UK’s Regulatory Shake-Up: Payment Systems Regulator Scrapped to Drive Growth
In a decisive move to slash red tape and drive economic growth, the UK government has announced the abolition of the Payment Systems Regulator (PSR), transferring its responsibilities to the Financial Conduct Authority (FCA). This consolidation is part of a wider deregulatory push aimed at reducing compliance burdens, fostering innovation, and making the UK’s financial sector more globally competitive.
What’s the rationale behind the move?
The rationale behind this reform lies in long-standing business frustration with the UK’s regulatory framework.
A recent report from the National Audit Office (NAO) highlighted businesses’ concerns over the government’s fragmented approach to growth policy, with different departments failing to coordinate effectively on industrial strategy. The NAO noted that businesses have expressed frustration over “burdensome regulation,” high operational costs, and a lack of clear governmental direction – issues that mirror complaints about the PSR’s oversight. By merging the PSR into the FCA, the government aims to simplify compliance, particularly for smaller firms that struggle with the cost of navigating multiple regulatory bodies.

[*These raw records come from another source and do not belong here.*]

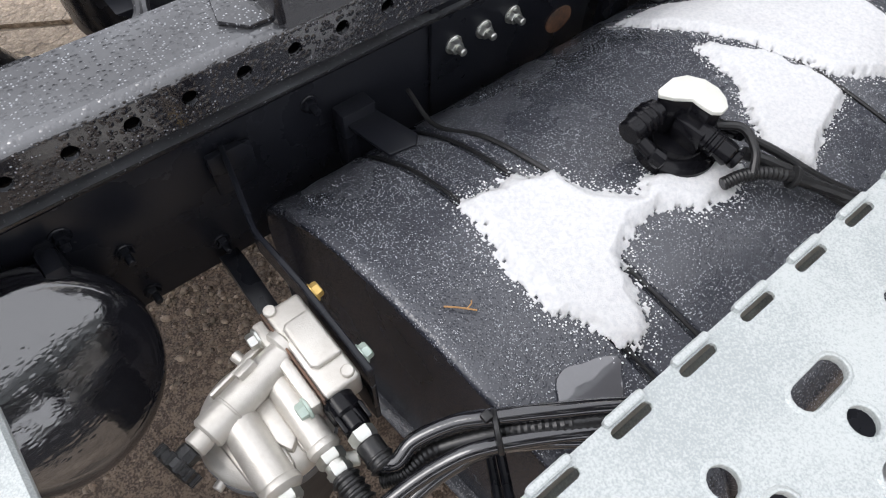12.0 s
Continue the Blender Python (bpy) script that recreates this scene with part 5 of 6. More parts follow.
def snow(name, outline, seed, top, label, step=0.0023, deep=0.012, soft=0.020):
    """A patch of wet snow: a grainy crust that thins out and crumbles into loose grains at its ragged outline."""
    rnd = random.Random(seed)
    xs_, ys_ = [p[0] for p in outline], [p[1] for p in outline]
    x0, y0 = min(xs_) - 0.035, min(ys_) - 0.035
    nx, ny = int((max(xs_) + 0.035 - x0) / step), int((max(ys_) + 0.035 - y0) / step)
    X, Y = np.meshgrid(x0 + step * np.arange(nx + 1), y0 + step * np.arange(ny + 1), indexing="ij")
    far, inside = np.full(X.shape, 9.0), np.zeros(X.shape, bool)
    for (ax, ay), (bx, by) in zip(outline, outline[1:] + outline[:1]):
        ex, ey = bx - ax, by - ay
        t = np.clip(((X - ax) * ex + (Y - ay) * ey) / (ex * ex + ey * ey), 0, 1)
        far = np.minimum(far, np.hypot(X - ax - t * ex, Y - ay - t * ey))
        if ay != by:
            inside ^= ((ay > Y) != (by > Y)) & (X < ax + (Y - ay) * ex / ey)
    F = np.where(inside, far, -far) / soft
    bm = bmesh.new()
    grid = {}
    for i in range(nx + 1):
        for j in range(ny + 1):
            f, x, y = F[i, j], X[i, j], Y[i, j]
            if f < -1.6:
                continue
            f += 0.42 * noise.noise((x * 28, y * 28, seed)) + 0.34 * noise.noise((x * 80, y * 80, seed)) + 0.30 * noise.noise((x * 230, y * 230, seed)) + 0.12
            if f > 0 and (f > 0.5 or rnd.random() < 0.80 + 0.4 * f):
                full = min(1.0, max(0.0, F[i, j] + 0.42 * noise.noise((x * 28, y * 28, seed)) + 0.20 * noise.noise((x * 80, y * 80, seed)) + 0.02))
                full = full * full * (3 - 2 * full)
                h = 0.0007 + deep * full * (0.85 + 0.35 * noise.noise((x * 14, y * 14, seed + 3.0))) + 0.0003 * rnd.uniform(-1, 1) + 0.0005 * full * noise.noise((x * 160, y * 160, 3.0))
                jig = 0.33 * step
                grid[i, j] = bm.verts.new((x + rnd.uniform(-jig, jig), y + rnd.uniform(-jig, jig), top(x, y) + h))
            elif -1.3 < f and rnd.random() < 0.20 * (1.3 + f) ** 2:
                # loose grains beyond the edge
                s, z = rnd.uniform(0.0005, 0.0015), top(x, y)
                ox, oy = x + rnd.uniform(-step, step), y + rnd.uniform(-step, step)
                ring = [bm.verts.new((ox + s * math.cos(a + i), oy + s * math.sin(a + i), z)) for a in (0, 1.26, 2.51, 3.77, 5.03)]
                tip = bm.verts.new((ox, oy, z + s * 0.9))
                for a, b in zip(ring, ring[1:] + ring[:1]):
                    bm.faces.new((a, b, tip))
    crust = []
    for (i, j), v in list(grid.items()):
        q = [grid.get(k) for k in ((i, j), (i + 1, j), (i + 1, j + 1), (i, j + 1))]
        if all(q):
            crust.append(bm.faces.new(q))
    edge = {}
    for f in crust:
        for e in f.edges:
            if len(e.link_faces) == 1:
                edge[e] = True
    low = {}
    for e in edge:
        for v in e.verts:
            if v not in low:
                low[v] = bm.verts.new((v.co.x, v.co.y, top(v.co.x, v.co.y) - 0.002))
    for e in edge:
        a, b = e.verts
        bm.faces.new((a, b, low[b], low[a]))
    loose = [v for v in bm.verts if not v.link_faces]
    bmesh.ops.delete(bm, geom=loose, context="VERTS")
    bmesh.ops.recalc_face_normals(bm, faces=bm.faces)
    return tagged(part(name, bm, SNOW, None, smooth=80), label, "snow")


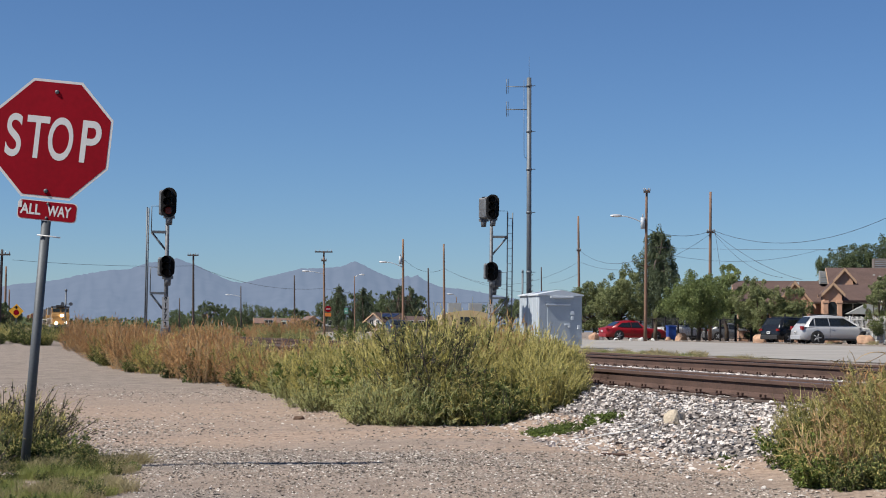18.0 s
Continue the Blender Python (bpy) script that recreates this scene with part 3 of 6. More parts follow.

Prime Minister Keir Starmer emphasised the urgency of reform on Tuesday this week, stating that excessive regulation has hindered investment and innovation in the country. Reinforcing this point, Chancellor Rachel Reeves also highlighted the need to free businesses from regulatory constraints to stimulate economic recovery and drive growth.
Regulators have been tasked with proposing reforms to support economic growth, ensuring a more agile and business-friendly landscape.
What’s next?
The PSR will maintain its statutory powers until legislation is passed. During this period, it will work with the FCA to ensure a seamless transition and maintain market stability.
However, while businesses welcome the move, critics warn of potential risks, including reduced oversight in financial markets. Yet, the government insists competition and innovation will remain priorities.
For communications and PR professionals, this shift presents opportunities to position businesses as proactive players in a newly deregulated landscape. Messaging should focus on how companies are leveraging these changes to drive innovation, reduce costs and enhance consumer experiences. As the government unveils further deregulatory measures, staying ahead of the narrative will be key. The UK’s regulatory framework is evolving – how businesses respond will shape their competitive edge.